A long-running legal dispute over ownership of a plot of land in the city centre has been resolved, paving the way for construction work to begin on a €25 million student accommodation complex at Galway Docks.

Developer Gerry Barrett of Bonham Dock Ltd secured planning permission for the ‘Queen Street Development’ on a three-quarter acre site adjacent to the United Methodist and Presbyterian Church on Victoria Place.

The land was acquired in 2017 by British technology entrepreneurs Shukri Shammas and Tareq Naqib of Summix OSG Developments Limited, who have branched out into the development of student accommodation in Ireland.

Galway City Council gave the go-ahead for 345 en-suite bedrooms in a complex to be built behind the two blocks of offices currently under construction and substantially completed at Bonham Quay.

An oral hearing by An Bórd Pleanála was subsequently told how an area marked in the plans as a public right-of-way to the development was not in the ownership of Galway City Council and in fact has been a parking area for VP Motors on Queen Street for almost 50 years.

Despite claims from the Council that they owned the small plot of land, owner of VP Motors, Michael O’Boyle, said the local authority had no claim over it.

The piece of land that was under dispute was integral to the student development proceeding. It would also be important as a public right of way for plans to redevelop Ceannt Station.

In May 2019, Summix pursued the matter through the courts, and a resolution to the dispute was reached last week.

VP Motors consented to an order being made in open court, at the second day of the trial at Galway Circuit Court, to vacate the property.

They had claimed adverse possession of the land, and that they had been using it since 1969.

But legal representatives for Summix argued that they did not exclusively occupy the site and it was not exclusively in their possession, and so they did not have adverse possession; and that it was subject to a public right-of-way and public footpath and that you cannot claim adverse possession on a public right-of-way.

The consent order, which both parties agreed to, directs VP Motors to vacate the site, and they have four months to do so.
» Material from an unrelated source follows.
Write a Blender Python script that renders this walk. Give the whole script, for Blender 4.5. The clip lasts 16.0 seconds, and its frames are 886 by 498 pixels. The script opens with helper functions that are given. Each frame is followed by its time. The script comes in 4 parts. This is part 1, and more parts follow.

Both sides were responsible for their own costs.

This dispute was holding up the development of the 345 student accommodation complex, which can now proceed.

Shane MacSweeney, Managing Partner of MacSweeney & Company, said his client Summix, welcomed the resolution.

Mr MacSweeney said: “We welcome the belated resolution of this difficult dispute and the fact that this important piece of infrastructure can now proceed to address the critical shortage of student accommodation in Galway City.”

Planners attached a series of conditions to the granting of permission, including a stipulation that the development must only be used for student accommodation during the academic year, and student or tourist accommodation only during the academic holiday periods.

It cannot be used for permanent residential accommodation, as a hotel, hostel, apart-hotel or similar use without a prior grant of permission from the Council.